TASK >>
Please transcribe the listing below in full and word for word, without its pictures.

GIVEN INFORMATION >>
##############################
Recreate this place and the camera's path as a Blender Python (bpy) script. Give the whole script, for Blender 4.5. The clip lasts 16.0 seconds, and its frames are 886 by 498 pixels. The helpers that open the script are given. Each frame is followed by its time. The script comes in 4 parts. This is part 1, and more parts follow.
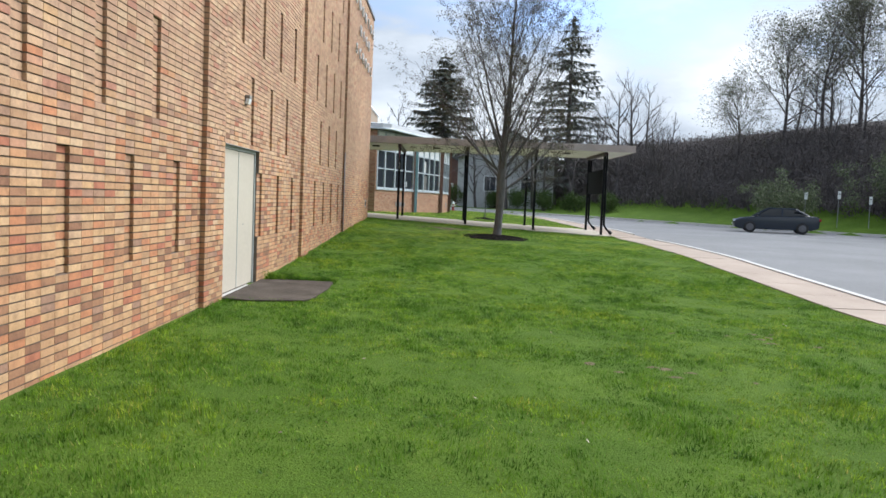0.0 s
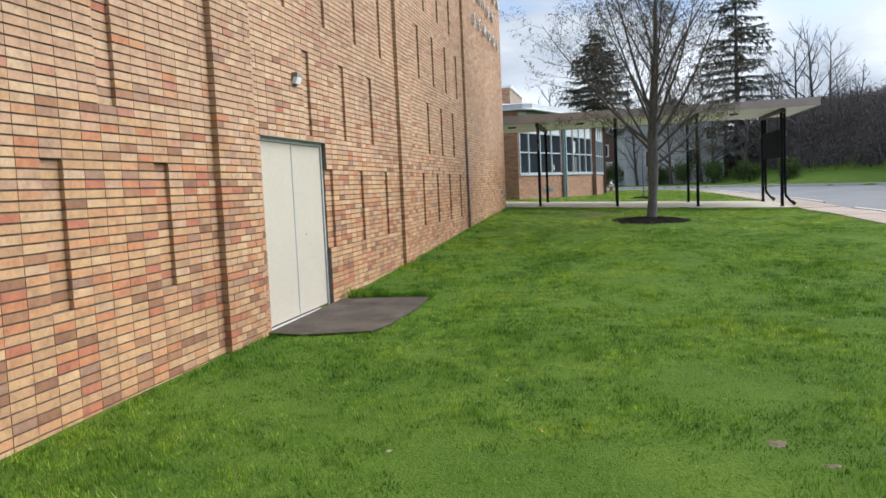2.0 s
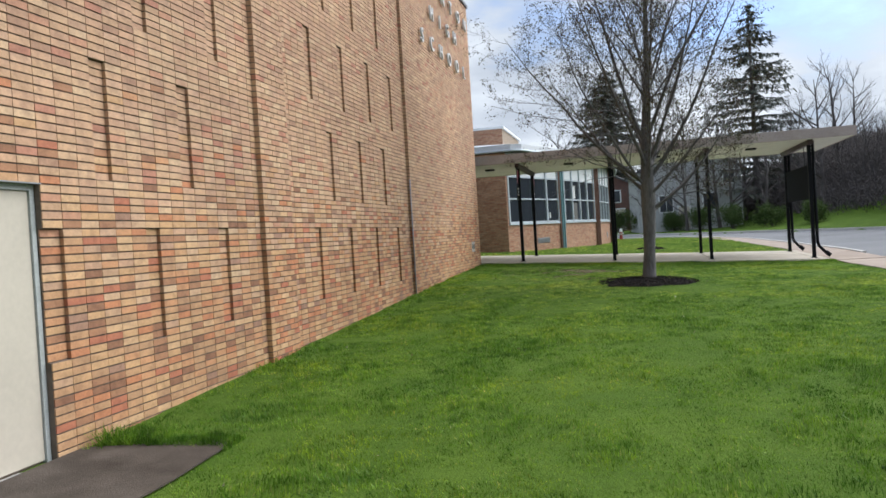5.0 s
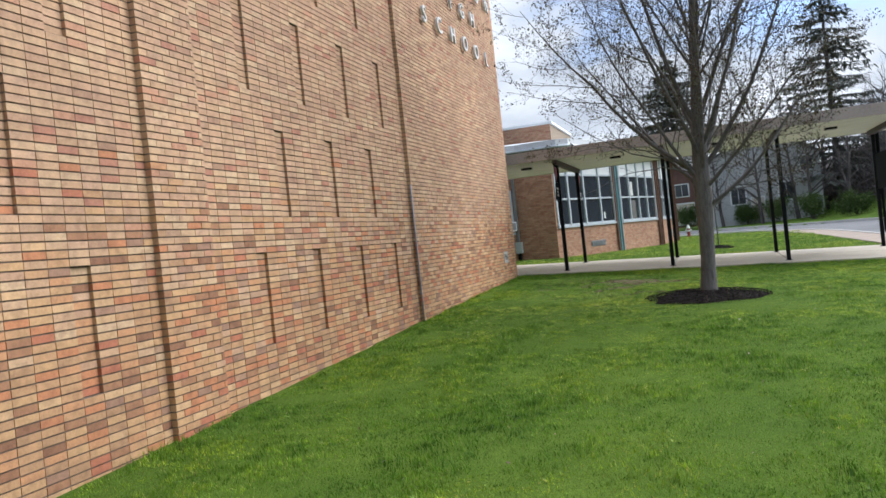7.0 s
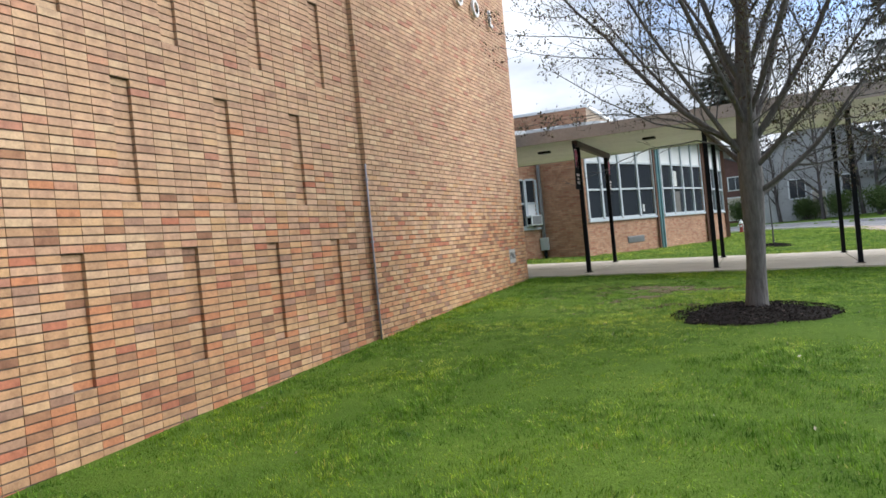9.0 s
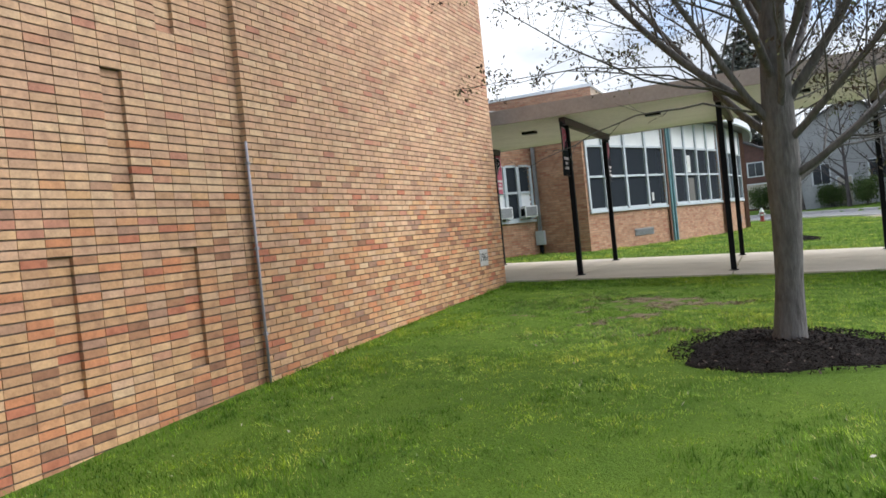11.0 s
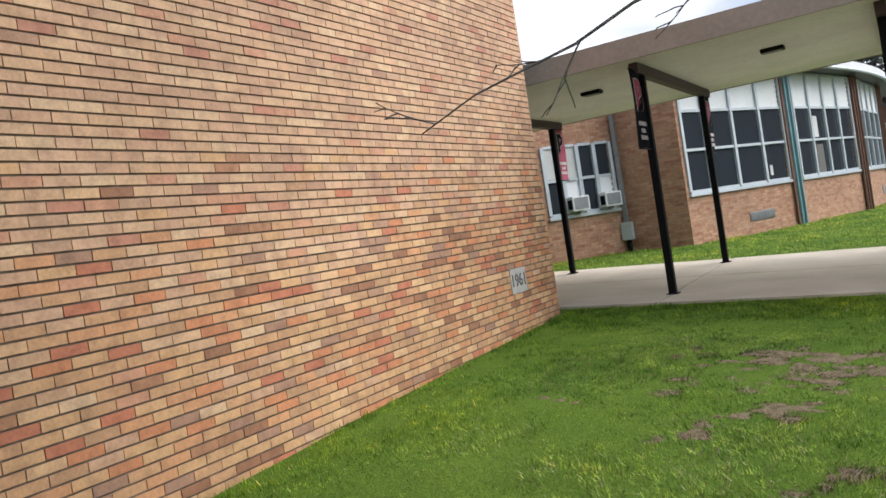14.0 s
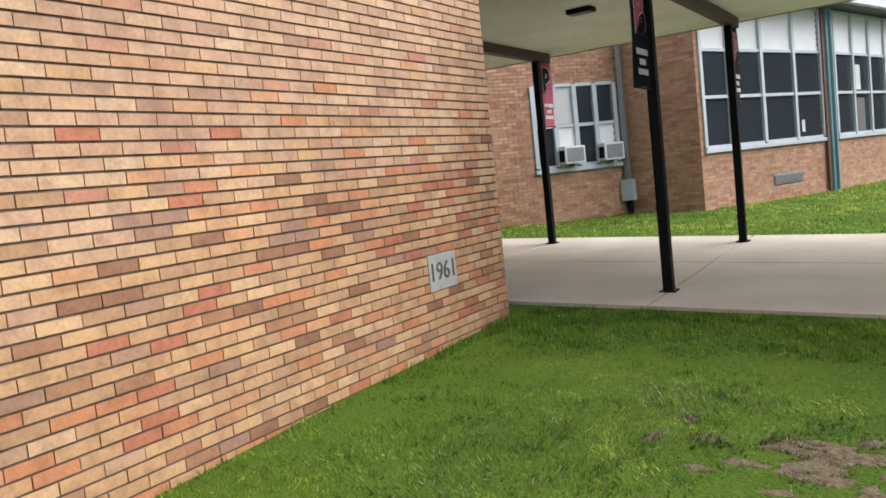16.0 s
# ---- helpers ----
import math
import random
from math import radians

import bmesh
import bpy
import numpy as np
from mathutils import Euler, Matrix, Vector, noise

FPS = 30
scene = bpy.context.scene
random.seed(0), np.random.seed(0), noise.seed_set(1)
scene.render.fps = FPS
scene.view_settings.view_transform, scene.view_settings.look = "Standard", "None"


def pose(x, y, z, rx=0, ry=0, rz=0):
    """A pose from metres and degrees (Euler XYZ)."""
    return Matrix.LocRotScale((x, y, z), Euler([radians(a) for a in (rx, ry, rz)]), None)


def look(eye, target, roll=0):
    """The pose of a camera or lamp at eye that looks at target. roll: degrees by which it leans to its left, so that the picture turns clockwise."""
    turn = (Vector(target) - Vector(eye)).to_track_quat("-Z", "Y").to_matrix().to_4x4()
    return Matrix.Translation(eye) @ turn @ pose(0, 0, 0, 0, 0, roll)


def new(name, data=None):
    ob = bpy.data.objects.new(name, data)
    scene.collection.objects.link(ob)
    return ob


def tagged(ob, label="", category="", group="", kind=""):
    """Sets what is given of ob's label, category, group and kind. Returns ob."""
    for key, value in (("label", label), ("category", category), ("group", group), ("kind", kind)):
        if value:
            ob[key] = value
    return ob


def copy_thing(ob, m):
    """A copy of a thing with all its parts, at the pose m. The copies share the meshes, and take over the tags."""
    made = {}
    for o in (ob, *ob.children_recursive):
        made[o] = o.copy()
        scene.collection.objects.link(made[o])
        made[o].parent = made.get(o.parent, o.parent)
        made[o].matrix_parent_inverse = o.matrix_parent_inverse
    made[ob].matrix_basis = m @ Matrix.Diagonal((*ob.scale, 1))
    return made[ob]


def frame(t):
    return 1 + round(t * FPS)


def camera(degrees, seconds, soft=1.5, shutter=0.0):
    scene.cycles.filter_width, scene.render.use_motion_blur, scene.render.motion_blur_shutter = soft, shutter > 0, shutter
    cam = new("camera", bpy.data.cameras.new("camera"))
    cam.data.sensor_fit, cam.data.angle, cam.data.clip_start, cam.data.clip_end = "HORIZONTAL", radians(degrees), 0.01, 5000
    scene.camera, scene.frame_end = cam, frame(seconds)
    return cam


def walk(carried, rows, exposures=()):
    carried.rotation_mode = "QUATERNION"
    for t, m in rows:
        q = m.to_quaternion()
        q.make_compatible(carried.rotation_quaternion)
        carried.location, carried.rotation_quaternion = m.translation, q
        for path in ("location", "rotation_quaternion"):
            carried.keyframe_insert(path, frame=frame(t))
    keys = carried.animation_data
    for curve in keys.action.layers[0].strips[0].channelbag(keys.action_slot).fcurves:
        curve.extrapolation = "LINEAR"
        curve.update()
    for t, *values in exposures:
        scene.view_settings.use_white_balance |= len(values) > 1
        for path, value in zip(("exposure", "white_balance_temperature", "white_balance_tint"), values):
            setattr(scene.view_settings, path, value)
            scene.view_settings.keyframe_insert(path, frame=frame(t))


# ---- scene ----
cam = camera(59.1, 16.0, 1.6)
PATH = [
    (0, (-0.254, -0.55, 1.464), (-0.256, 1.446, 1.34), 2.3),
    (0.5, (-0.03, 0.188, 1.457), (-0.139, 2.177, 1.279), 1.4),
    (1, (0.086, 0.879, 1.454), (-0.113, 2.859, 1.258), 0.7),
    (1.5, (0.238, 1.627, 1.476), (-0.089, 3.593, 1.311), -1.4),
    (2, (0.324, 2.312, 1.47), (-0.1, 4.26, 1.315), -2.6),
    (2.5, (0.398, 3.068, 1.523), (-0.059, 5.015, 1.465), -3.9),
    (3, (0.513, 3.902, 1.559), (0.128, 5.865, 1.574), -2.4),
    (3.5, (0.586, 4.631, 1.567), (0.227, 6.599, 1.571), -1.4),
    (4, (0.701, 5.37, 1.545), (0.293, 7.328, 1.535), -2.8),
    (4.2, (0.76, 5.676, 1.507), (0.325, 7.628, 1.502), -2.8),
    (6.3, (1.384, 8.627, 1.561), (0.833, 10.548, 1.477), -5.7),
    (6.5, (1.408, 8.889, 1.552), (0.817, 10.798, 1.471), -5.8),
    (7, (1.366, 9.623, 1.629), (0.728, 11.519, 1.625), -6.0),
    (7.5, (1.479, 10.375, 1.613), (0.779, 12.247, 1.682), -6.4),
    (8, (1.489, 11.112, 1.582), (0.775, 12.98, 1.63), -4.8),
    (8.5, (1.547, 11.946, 1.584), (0.784, 13.795, 1.617), -5.6),
    (9, (1.463, 12.781, 1.574), (0.706, 14.632, 1.566), -5.5),
    (9.2, (1.461, 13.082, 1.598), (0.734, 14.945, 1.58), -5.5),
    (11.3, (1.329, 16.124, 1.66), (0.509, 17.948, 1.627), -5.7),
    (11.5, (1.313, 16.397, 1.671), (0.474, 18.213, 1.664), -5.5),
    (12, (1.206, 17.199, 1.718), (0.255, 18.959, 1.732), -7.0),
    (12.5, (1.037, 17.983, 1.709), (0.044, 19.719, 1.702), -8.3),
    (13, (0.925, 18.681, 1.702), (-0.05, 20.426, 1.659), -6.9),
    (13.5, (0.767, 19.399, 1.737), (-0.3, 21.09, 1.701), -7.8),
    (14, (0.57, 20.043, 1.818), (-0.464, 21.754, 1.79), -8.8),
    (14.5, (0.443, 20.774, 1.853), (-0.572, 22.491, 1.709), -8.8),
    (15, (0.236, 21.454, 1.899), (-0.771, 23.169, 1.687), -7.3),
    (15.5, (0.172, 22.122, 1.916), (-0.812, 23.848, 1.687), -7.6),
    (16, (-0.016, 22.78, 1.914), (-1.087, 24.46, 1.738), -6.1),
]
walk(cam, [(t, look(eye, target, roll)) for t, eye, target, roll in PATH],
     [(0, 1.44, 6000, 8), (1.5, 1.44, 6000, 8), (3, 1.22, 6050, 9), (4, 1.22, 6050, 9), (7.5, 1.40, 6000, 10), (9, 1.48, 6050, 10), (11.5, 1.56, 6200, 10), (14, 1.56, 6250, 12), (15.5, 1.67, 6300, 14), (16, 1.67, 6300, 14)])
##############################
SOLUTION FOR THIS EXERCISE >>
Recreate this place and the camera's path as a Blender Python (bpy) script. Give the whole script, for Blender 4.5. The clip lasts 16.0 seconds, and its frames are 886 by 498 pixels. The helpers that open the script are given. Each frame is followed by its time. The script comes in 4 parts. This is part 1, and more parts follow.
0.0 s
2.0 s
5.0 s
7.0 s
9.0 s
11.0 s
14.0 s
16.0 s
# ---- helpers ----
import math
import random
from math import radians

import bmesh
import bpy
import numpy as np
from mathutils import Euler, Matrix, Vector, noise

FPS = 30
scene = bpy.context.scene
random.seed(0), np.random.seed(0), noise.seed_set(1)
scene.render.fps = FPS
scene.view_settings.view_transform, scene.view_settings.look = "Standard", "None"


def pose(x, y, z, rx=0, ry=0, rz=0):
    """A pose from metres and degrees (Euler XYZ)."""
    return Matrix.LocRotScale((x, y, z), Euler([radians(a) for a in (rx, ry, rz)]), None)


def look(eye, target, roll=0):
    """The pose of a camera or lamp at eye that looks at target. roll: degrees by which it leans to its left, so that the picture turns clockwise."""
    turn = (Vector(target) - Vector(eye)).to_track_quat("-Z", "Y").to_matrix().to_4x4()
    return Matrix.Translation(eye) @ turn @ pose(0, 0, 0, 0, 0, roll)


def new(name, data=None):
    ob = bpy.data.objects.new(name, data)
    scene.collection.objects.link(ob)
    return ob


def tagged(ob, label="", category="", group="", kind=""):
    """Sets what is given of ob's label, category, group and kind. Returns ob."""
    for key, value in (("label", label), ("category", category), ("group", group), ("kind", kind)):
        if value:
            ob[key] = value
    return ob


def copy_thing(ob, m):
    """A copy of a thing with all its parts, at the pose m. The copies share the meshes, and take over the tags."""
    made = {}
    for o in (ob, *ob.children_recursive):
        made[o] = o.copy()
        scene.collection.objects.link(made[o])
        made[o].parent = made.get(o.parent, o.parent)
        made[o].matrix_parent_inverse = o.matrix_parent_inverse
    made[ob].matrix_basis = m @ Matrix.Diagonal((*ob.scale, 1))
    return made[ob]


def frame(t):
    return 1 + round(t * FPS)


def camera(degrees, seconds, soft=1.5, shutter=0.0):
    scene.cycles.filter_width, scene.render.use_motion_blur, scene.render.motion_blur_shutter = soft, shutter > 0, shutter
    cam = new("camera", bpy.data.cameras.new("camera"))
    cam.data.sensor_fit, cam.data.angle, cam.data.clip_start, cam.data.clip_end = "HORIZONTAL", radians(degrees), 0.01, 5000
    scene.camera, scene.frame_end = cam, frame(seconds)
    return cam


def walk(carried, rows, exposures=()):
    carried.rotation_mode = "QUATERNION"
    for t, m in rows:
        q = m.to_quaternion()
        q.make_compatible(carried.rotation_quaternion)
        carried.location, carried.rotation_quaternion = m.translation, q
        for path in ("location", "rotation_quaternion"):
            carried.keyframe_insert(path, frame=frame(t))
    keys = carried.animation_data
    for curve in keys.action.layers[0].strips[0].channelbag(keys.action_slot).fcurves:
        curve.extrapolation = "LINEAR"
        curve.update()
    for t, *values in exposures:
        scene.view_settings.use_white_balance |= len(values) > 1
        for path, value in zip(("exposure", "white_balance_temperature", "white_balance_tint"), values):
            setattr(scene.view_settings, path, value)
            scene.view_settings.keyframe_insert(path, frame=frame(t))


# ---- scene ----
cam = camera(59.1, 16.0, 1.6)
PATH = [
    (0, (-0.254, -0.55, 1.464), (-0.256, 1.446, 1.34), 2.3),
    (0.5, (-0.03, 0.188, 1.457), (-0.139, 2.177, 1.279), 1.4),
    (1, (0.086, 0.879, 1.454), (-0.113, 2.859, 1.258), 0.7),
    (1.5, (0.238, 1.627, 1.476), (-0.089, 3.593, 1.311), -1.4),
    (2, (0.324, 2.312, 1.47), (-0.1, 4.26, 1.315), -2.6),
    (2.5, (0.398, 3.068, 1.523), (-0.059, 5.015, 1.465), -3.9),
    (3, (0.513, 3.902, 1.559), (0.128, 5.865, 1.574), -2.4),
    (3.5, (0.586, 4.631, 1.567), (0.227, 6.599, 1.571), -1.4),
    (4, (0.701, 5.37, 1.545), (0.293, 7.328, 1.535), -2.8),
    (4.2, (0.76, 5.676, 1.507), (0.325, 7.628, 1.502), -2.8),
    (6.3, (1.384, 8.627, 1.561), (0.833, 10.548, 1.477), -5.7),
    (6.5, (1.408, 8.889, 1.552), (0.817, 10.798, 1.471), -5.8),
    (7, (1.366, 9.623, 1.629), (0.728, 11.519, 1.625), -6.0),
    (7.5, (1.479, 10.375, 1.613), (0.779, 12.247, 1.682), -6.4),
    (8, (1.489, 11.112, 1.582), (0.775, 12.98, 1.63), -4.8),
    (8.5, (1.547, 11.946, 1.584), (0.784, 13.795, 1.617), -5.6),
    (9, (1.463, 12.781, 1.574), (0.706, 14.632, 1.566), -5.5),
    (9.2, (1.461, 13.082, 1.598), (0.734, 14.945, 1.58), -5.5),
    (11.3, (1.329, 16.124, 1.66), (0.509, 17.948, 1.627), -5.7),
    (11.5, (1.313, 16.397, 1.671), (0.474, 18.213, 1.664), -5.5),
    (12, (1.206, 17.199, 1.718), (0.255, 18.959, 1.732), -7.0),
    (12.5, (1.037, 17.983, 1.709), (0.044, 19.719, 1.702), -8.3),
    (13, (0.925, 18.681, 1.702), (-0.05, 20.426, 1.659), -6.9),
    (13.5, (0.767, 19.399, 1.737), (-0.3, 21.09, 1.701), -7.8),
    (14, (0.57, 20.043, 1.818), (-0.464, 21.754, 1.79), -8.8),
    (14.5, (0.443, 20.774, 1.853), (-0.572, 22.491, 1.709), -8.8),
    (15, (0.236, 21.454, 1.899), (-0.771, 23.169, 1.687), -7.3),
    (15.5, (0.172, 22.122, 1.916), (-0.812, 23.848, 1.687), -7.6),
    (16, (-0.016, 22.78, 1.914), (-1.087, 24.46, 1.738), -6.1),
]
walk(cam, [(t, look(eye, target, roll)) for t, eye, target, roll in PATH],
     [(0, 1.44, 6000, 8), (1.5, 1.44, 6000, 8), (3, 1.22, 6050, 9), (4, 1.22, 6050, 9), (7.5, 1.40, 6000, 10), (9, 1.48, 6050, 10), (11.5, 1.56, 6200, 10), (14, 1.56, 6250, 12), (15.5, 1.67, 6300, 14), (16, 1.67, 6300, 14)])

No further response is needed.